The landscape grew even more complex in early 2025. President Trump issued an executive order declaring the OECD Global Tax Deal has no force in the U.S. While a follow-up memorandum aimed to discourage other countries from targeting U.S. tech companies with new taxes, many nations still collect significant revenue from existing DSTs.
This leaves entrepreneurs facing a confusing tradeoff between global growth and potential retaliatory tax actions. To avoid penalties and reputational damage, engaging an international tax advisor is essential to navigating these shifting global rules.
Frequently Asked Questions (FAQs)
Do I really need a registered agent if my digital business is home-based?
Yes. If your business is formally incorporated as an LLC or corporation, even if you work from home, most states legally require you to designate a registered agent. A professional service handles official correspondence reliably, keeps your personal address private, and ensures you never miss critical compliance deadlines.
What is the most important legal document a digital entrepreneur should have?
A client contract or service agreement is arguably the most important. It defines scope, payment terms, IP ownership, and dispute resolution, protecting both parties. Equally critical are a compliant privacy policy and terms of service, which are legally required in many jurisdictions under data protection laws like GDPR and CCPA.
When should a digital entrepreneur seek legal advice?
Before launching, wherever possible. Addressing entity formation, IP protection, contracts, and compliance proactively is far less costly than resolving legal disputes after the fact. Early legal guidance is a business investment, not an expense. It protects your assets, your brand, and your long-term growth trajectory.

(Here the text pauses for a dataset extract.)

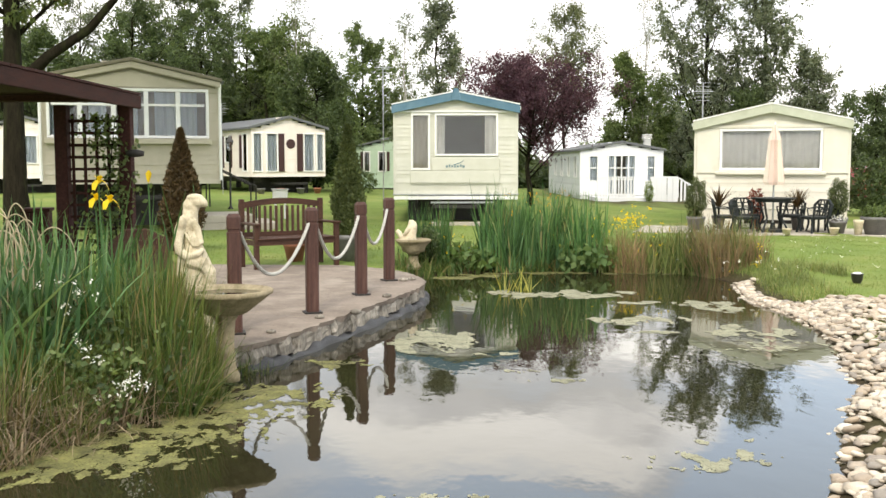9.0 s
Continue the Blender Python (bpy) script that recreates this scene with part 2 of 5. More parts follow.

Building a successful digital business demands more than technical skill and market acumen. It demands legal literacy and proactive compliance. By choosing the right business structure, protecting your IP, using reliable registered agent services, and drafting strong contracts, you create a solid foundation for your business.
When you also stay on top of cross-border tax obligations, you create a business that is not only profitable but genuinely resilient. Legal foundations are not bureaucratic red tape. They are the invisible architecture that allows everything else to stand.